The alternative reed and resilient type of strategy would be to rent smaller concert halls, offer more diverse programs, introduce new artists and last but not least to atomize the existing concert concepts and to go for new approaches.

This could be a much more resilient path because it attracts all generations and a greater diversity of music lovers and allows more flexibility. Now the best example for this successful approach is a start-up Fever Up that offers piano events in middle-size concert halls in the leading cities worldwide, with a perfect worked out lighting concept, a diverse program and new aspiring artists. And the backbone of all is an excellent AI based planning, booking, and marketing system. A very successful approach.

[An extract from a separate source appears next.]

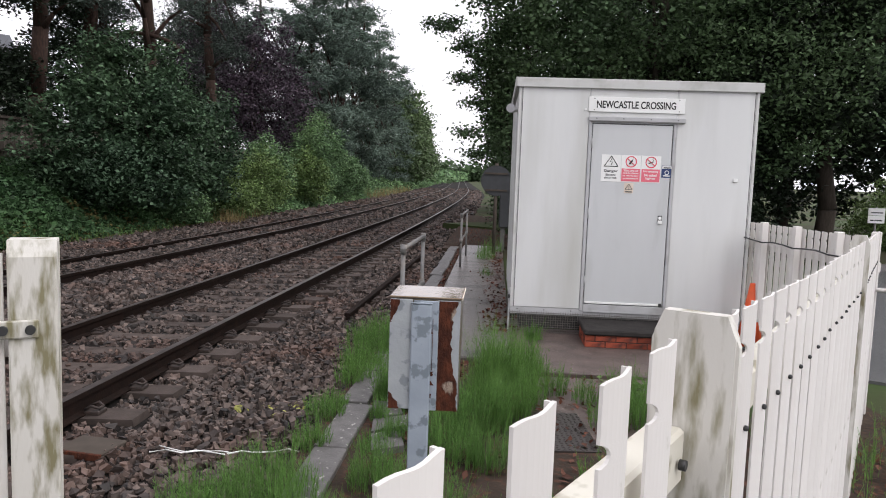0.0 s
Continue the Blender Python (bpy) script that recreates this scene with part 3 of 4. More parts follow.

Times are changing very fast. The robust systems of most of the current piano event organisers might be not flexible enough.  I feel that after the corona break it is probably not the best to continue with the old robust path. It is better to change to a more diverse and more flexible resilient path.

The decision between robust and resilient strategies can be also applied on a higher level: It is always a question if art is a mirror of the society or if art is a trigger and frontrunner of new trends in society. A society that is going the robust path and is focusing on incremental changes and risk minimalization can face the danger that not only the level of cultural performance but also the total level of living is going down slowly and will face a tipping point if there are serious upheavals. A society instead, that is open to new ideas, curious, flexible and courageous to take risks is much more resilient and can react in a fast and flexible way to new developments and shocks.

And which strategy is Moving Classics following, which is my own answer to this changing times? Our goal is to introduce contemporary composers to the worldwide Internet community and explore new trends in modern piano music. Among more than 450 composers that I have interviewed and whose music I have already recorded there are some who are trendsetters and others whose music is a mirror of the society. This makes me wander between the resilient and robust paths of modern piano music. An exciting journey – to have the freedom being oak or reed depending on the situation or to slide in quiet waters and to surf on the rough new waves.

When it comes to concerts, Moving Classics tries to go new ways. Soon we will start the “Sunset Hour” concert series. It is a new concept in medium size concert halls with modern piano music. A concept that follows the resilient strategy path – risky if it will be accepted but anticipating new trends. Perhaps it can be one part in a big puzzle of new developments.

Piano music is art. In the eyes of many people regardless of genre, grand piano equals to classical music and classical music for them is the oak robust type of path.  But piano music stands also for innovation, discovering the unknown, exploring instead of exploiting. It is time to make the resilient path more visible.